Wellspring offers a unique DBT (Dialectical Behavioral Therapy) Skills Group aimed at helping children age 9 to 13 (and their families) learn evidence-based skills of emotional regulation. Rather than waiting to give children these skills when they are teenagers (which is often the age when DBT is introduced), we want them to have these skills before they are teenagers. We have specifically developed a DBT skills group for children of this age. DBT is a skills-based therapy that aims to improve emotional control, decrease suicidality, and improve relationships. Our group is 1 hour and virtual through zoom. It is offered during the school year.

FASD Post-Adoption Parent Group

This is parent-only group for post-adoptive families affected by FASD, suspected Fetal Alcohol Syndrome Disorder, or neurobehavioral issues. This is a complicating factor that many adoptive families deal with long after they have adopted a child.

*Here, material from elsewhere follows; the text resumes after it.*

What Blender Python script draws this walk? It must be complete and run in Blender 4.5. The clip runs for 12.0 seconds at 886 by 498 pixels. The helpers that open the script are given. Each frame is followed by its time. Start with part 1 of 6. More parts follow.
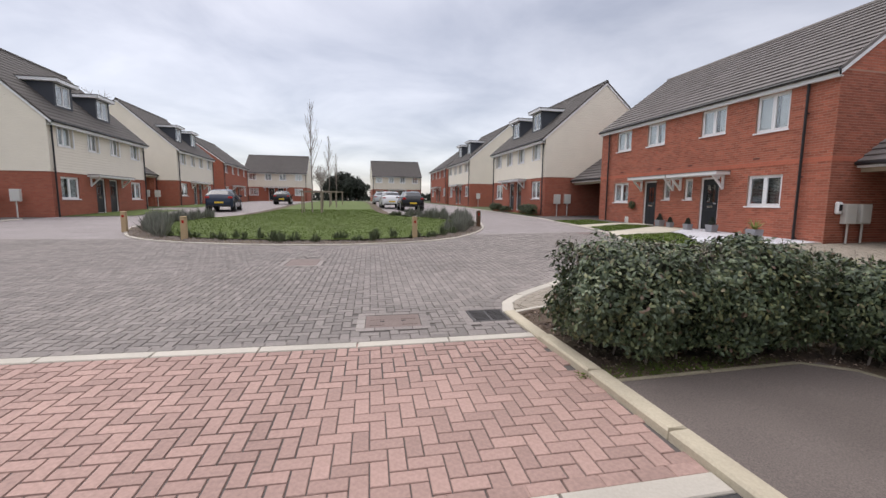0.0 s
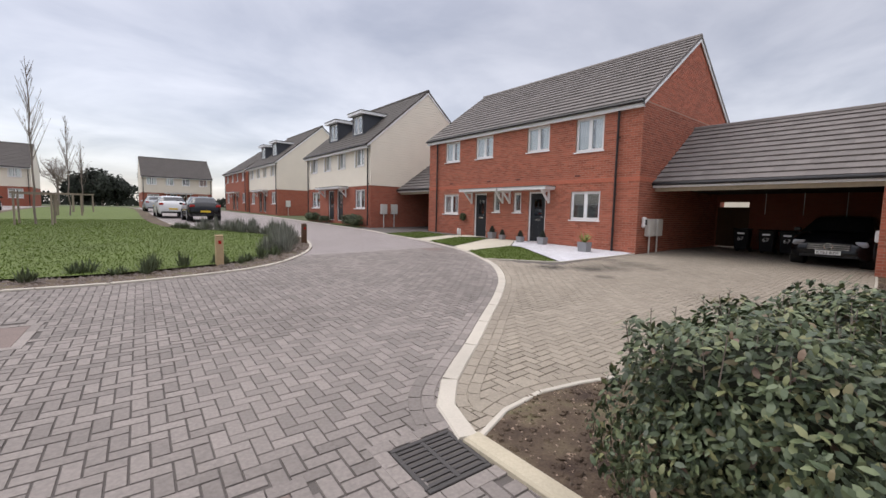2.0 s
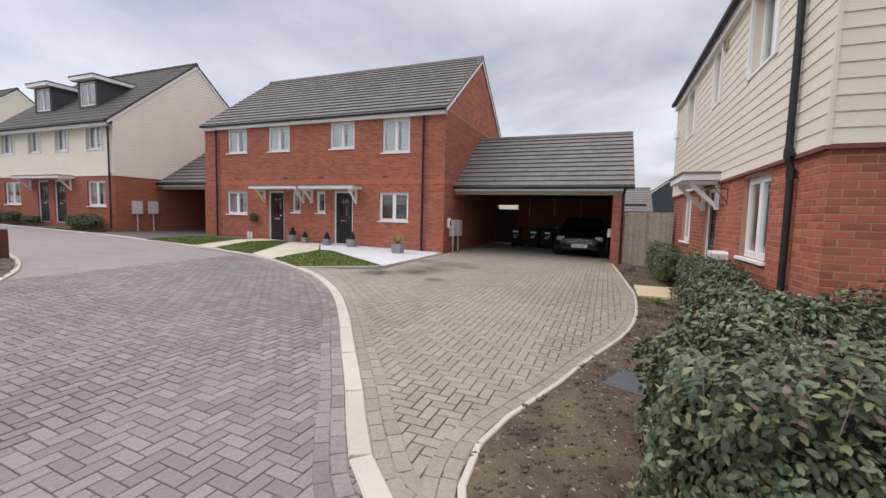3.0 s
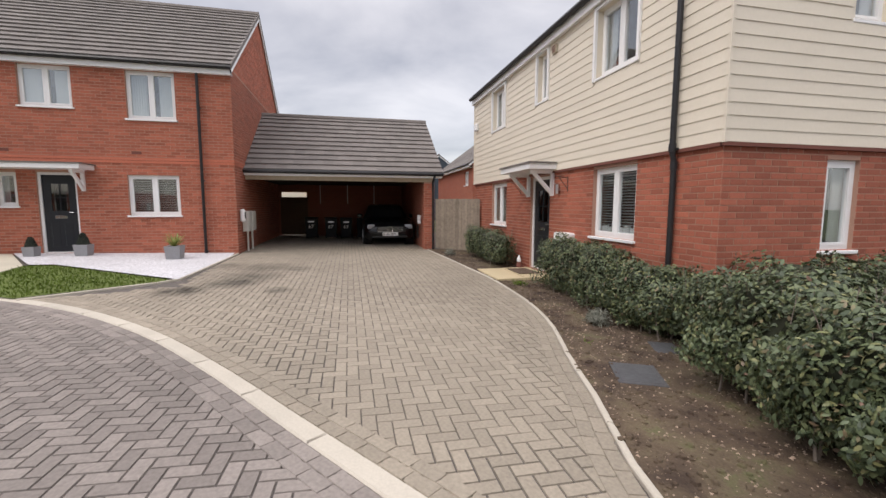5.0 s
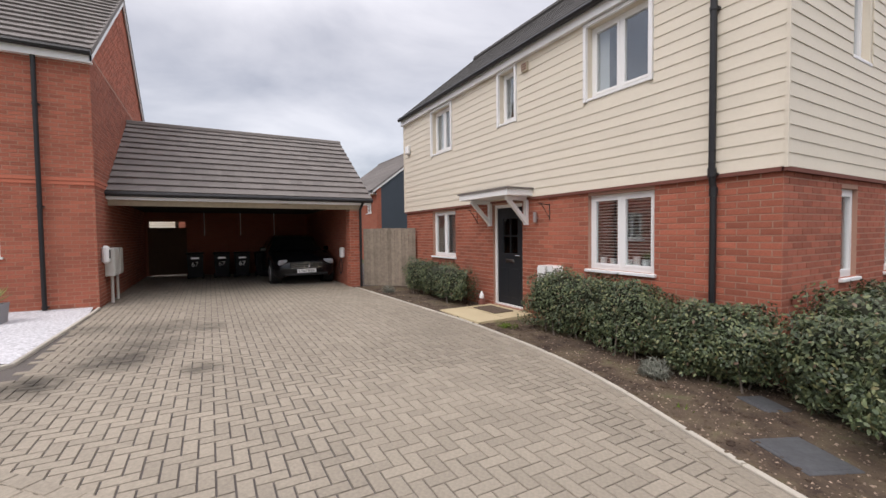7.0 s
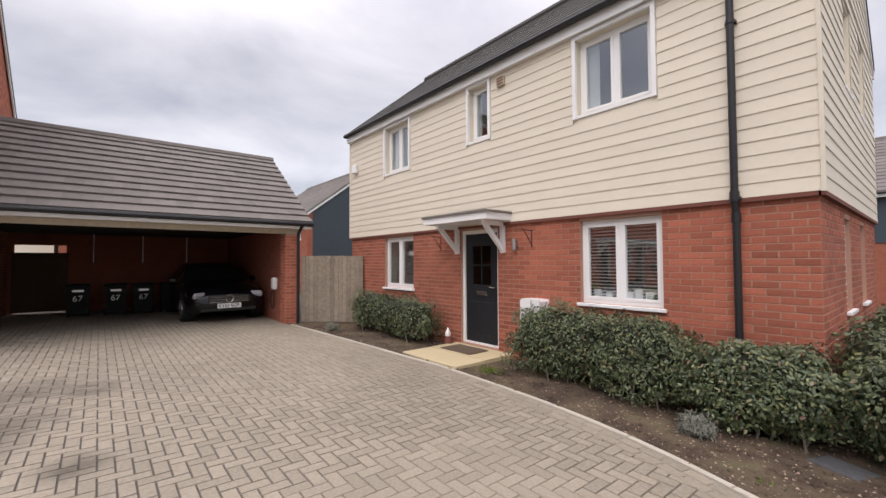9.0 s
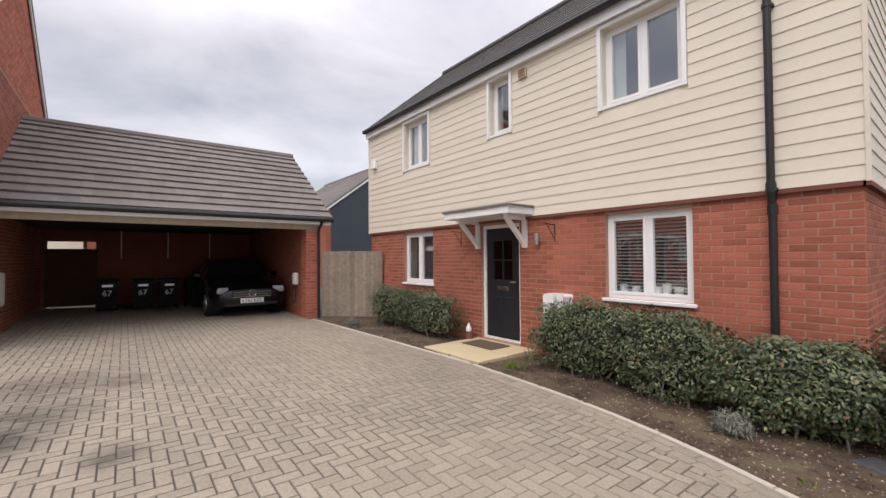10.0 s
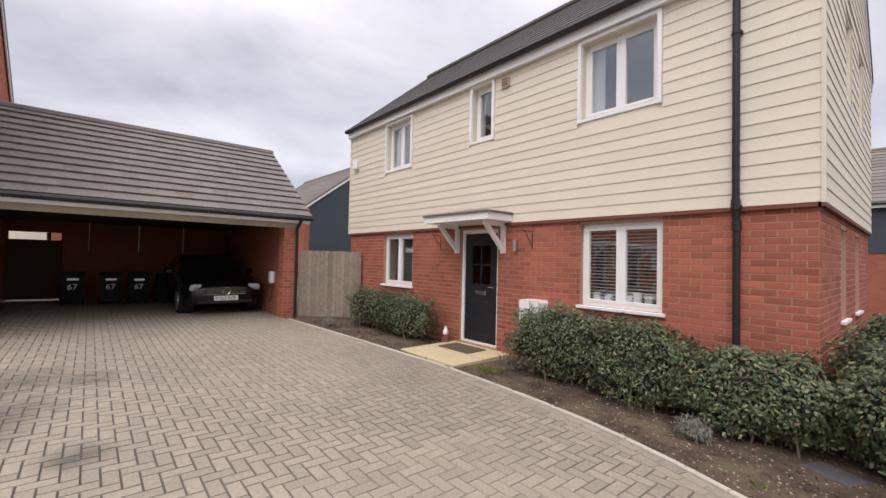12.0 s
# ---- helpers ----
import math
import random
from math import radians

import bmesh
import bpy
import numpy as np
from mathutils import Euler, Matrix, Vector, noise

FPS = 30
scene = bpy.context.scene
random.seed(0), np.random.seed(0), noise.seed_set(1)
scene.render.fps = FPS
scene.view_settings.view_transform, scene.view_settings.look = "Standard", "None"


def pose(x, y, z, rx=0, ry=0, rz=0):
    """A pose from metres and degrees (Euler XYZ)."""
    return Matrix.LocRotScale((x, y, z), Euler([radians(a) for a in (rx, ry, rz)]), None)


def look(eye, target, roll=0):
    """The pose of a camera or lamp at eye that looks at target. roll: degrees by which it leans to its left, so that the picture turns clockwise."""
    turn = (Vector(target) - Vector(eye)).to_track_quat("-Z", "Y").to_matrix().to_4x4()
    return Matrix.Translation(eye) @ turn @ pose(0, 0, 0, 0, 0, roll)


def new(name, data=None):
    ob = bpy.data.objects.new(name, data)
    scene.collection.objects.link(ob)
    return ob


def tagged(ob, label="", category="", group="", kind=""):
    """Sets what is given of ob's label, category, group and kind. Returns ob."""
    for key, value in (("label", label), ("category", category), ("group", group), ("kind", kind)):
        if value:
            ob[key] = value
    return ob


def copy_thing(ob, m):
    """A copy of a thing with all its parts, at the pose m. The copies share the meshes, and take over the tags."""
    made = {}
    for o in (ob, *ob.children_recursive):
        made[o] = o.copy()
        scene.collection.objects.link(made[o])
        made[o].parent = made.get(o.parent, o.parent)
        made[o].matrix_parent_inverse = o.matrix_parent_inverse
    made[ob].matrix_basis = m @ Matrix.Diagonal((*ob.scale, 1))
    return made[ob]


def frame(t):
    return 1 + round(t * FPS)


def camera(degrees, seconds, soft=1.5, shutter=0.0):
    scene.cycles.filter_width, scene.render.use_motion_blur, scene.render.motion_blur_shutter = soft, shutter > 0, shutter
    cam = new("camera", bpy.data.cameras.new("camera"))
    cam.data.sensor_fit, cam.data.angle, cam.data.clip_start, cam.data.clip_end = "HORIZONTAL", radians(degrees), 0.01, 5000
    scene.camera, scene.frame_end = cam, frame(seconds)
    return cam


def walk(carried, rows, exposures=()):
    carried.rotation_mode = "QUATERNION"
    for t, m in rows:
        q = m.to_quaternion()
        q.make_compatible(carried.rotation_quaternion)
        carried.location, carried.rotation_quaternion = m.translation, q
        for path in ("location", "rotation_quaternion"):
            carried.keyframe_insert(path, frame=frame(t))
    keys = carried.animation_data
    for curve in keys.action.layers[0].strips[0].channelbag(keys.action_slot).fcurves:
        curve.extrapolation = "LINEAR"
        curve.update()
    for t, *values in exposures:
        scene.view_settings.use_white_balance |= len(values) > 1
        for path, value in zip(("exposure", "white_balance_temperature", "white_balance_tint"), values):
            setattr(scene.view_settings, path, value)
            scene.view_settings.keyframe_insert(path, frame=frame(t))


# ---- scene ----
cam = camera(94.1, 12.0)
PATH = [
    (0, (0.032, 0.19, 1.476), (0.463, 2.129, 1.246), 0.5),
    (0.5, (-0.008, 0.876, 1.504), (0.545, 2.785, 1.28), 0.8),
    (1, (0.024, 1.575, 1.522), (0.733, 3.433, 1.31), 1.0),
    (1.5, (0.032, 2.315, 1.536), (0.96, 4.075, 1.336), 1.1),
    (2, (0.135, 2.979, 1.588), (1.386, 4.528, 1.409), 1.2),
    (2.5, (0.18, 3.65, 1.621), (1.781, 4.837, 1.454), 1.2),
    (3, (0.286, 4.286, 1.631), (2.142, 5.015, 1.471), 1.4),
    (3.5, (0.461, 4.915, 1.62), (2.434, 5.204, 1.463), 1.6),
    (3.7, (0.506, 5.051, 1.622), (2.493, 5.21, 1.458), 1.5),
    (5.5, (1.673, 6.953, 1.674), (3.574, 6.364, 1.468), -0.6),
    (6, (2.119, 7.208, 1.713), (3.981, 6.501, 1.526), -1.2),
    (6.5, (2.645, 7.434, 1.727), (4.461, 6.608, 1.589), -1.1),
    (7, (3.137, 7.541, 1.724), (4.877, 6.556, 1.648), -0.7),
    (8.8, (4.364, 7.537, 1.727), (5.882, 6.236, 1.791), -0.3),
    (9, (4.415, 7.562, 1.717), (5.95, 6.281, 1.78), -0.3),
    (9.5, (4.461, 7.597, 1.716), (6.019, 6.343, 1.761), -0.4),
    (10, (4.503, 7.614, 1.702), (6.085, 6.391, 1.745), -0.4),
    (10.5, (4.494, 7.61, 1.732), (6.064, 6.373, 1.784), -0.3),
    (11, (4.468, 7.604, 1.747), (6.013, 6.336, 1.811), 0.1),
    (11.5, (4.456, 7.636, 1.736), (5.982, 6.345, 1.804), 0.8),
    (12, (4.455, 7.653, 1.733), (5.974, 6.353, 1.785), 1.3),
]
walk(cam, [(t, look(eye, target, roll)) for t, eye, target, roll in PATH],
     exposures=[(0.0, -0.06, 6560, 13), (2.5, 0.0, 6600, 13), (3.7, 0.03, 6650, 13), (5.5, 0.08, 6900, 13), (7.0, 0.06, 6750, 13), (9.0, 0.12, 6850, 15), (12.0, 0.12, 6850, 15)])

# ---- world, sun and sky ----
EL, AZ = radians(52), radians(334)
world = bpy.data.worlds.new("overcast")
scene.world = world
world.use_nodes = True
wt = world.node_tree
wn, wl = wt.nodes, wt.links
wn.clear()
w_out = wn.new("ShaderNodeOutputWorld")
w_sky = wn.new("ShaderNodeTexSky")
w_sky.sky_type, w_sky.sun_disc, w_sky.sun_elevation, w_sky.sun_rotation = "NISHITA", False, EL, AZ
w_co = wn.new("ShaderNodeTexCoord")
w_sep = wn.new("ShaderNodeSeparateXYZ")
wl.new(w_co.outputs["Generated"], w_sep.inputs[0])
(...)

The purpose of this group is to provide information linking a child’s behavior to the brain with an emphasis on real-life, customizable interventions. This group is offered during the school year and is 1 time a month for 9 months via zoom.

TBRI (Trust-Based Relational Intervention)

TBRI is an attachment-based and trauma-informed therapy that is designed to help “children from hard places.” We’ve found it is very effective for children with less severe problems too. TBRI focuses on  empowering principles,  connecting principles, and correcting principles. It is based on years of attachment, sensory processing, and neuroscience research. TBRI’s overarching goal is strengthening connections and relationships.

Play Therapy

Play is the language of children; therefore play therapy is the most natural way to help children “play out” and through this work out, their problems or concerns. Research shows that play therapy is effective with children experiencing a wide variety of social, emotional, and behavioral problems, including anxiety, aggression, depression, ADHD, low self-esteem, peer problems, and post-traumatic stress.

Sandtray Therapy

Our sandtray therapy room is equipped with an extensive collection of miniature objects, and the child is encouraged to create his or her world. Images, dilemmas, fears, and hopes can be expressed in new ways as the child shares the experience with the therapist. The child can rework a situation in the sandtray and symbolically change the outcome. This therapy leads children to discover their own wisdom and pathway to healing.

Expressive Therapy

While children’s drawings, paintings, or clay creations convey information about their feelings, thoughts, and fantasies, it is the act of creating the art with the therapist present, and then processing it together, that encourages expression, growth, and understanding.

Cognitive-Behavioral Therapy

Based on the idea that our inaccurate thoughts or beliefs lead negative moods and problematic behavior, the success of this well established is supported by research. It helps a child become aware of inaccurate thoughts and then view situations more realistically. This helps a child improve his/her behavior and view of things even if the situation doesn’t change.

Family Therapy

Even if it seems like only one family member is struggling, involving others in the family encourages useful solutions and support. Families also learn more beneficial ways of interacting and solving problems. We get to know your family’s philosophies, principles, and preferences and fit interventions into your style.

Positivity Therapy

Utilizing groundbreaking research, children and families learn how to overcome negativity and cultivate positive emotions. Building and broadening your child’s and family’s positivity helps increase joy, creativity, and well-being. It also helps children bounce back from life’s challenges. Because of its amazing affects, we include aspects of positivity with each family.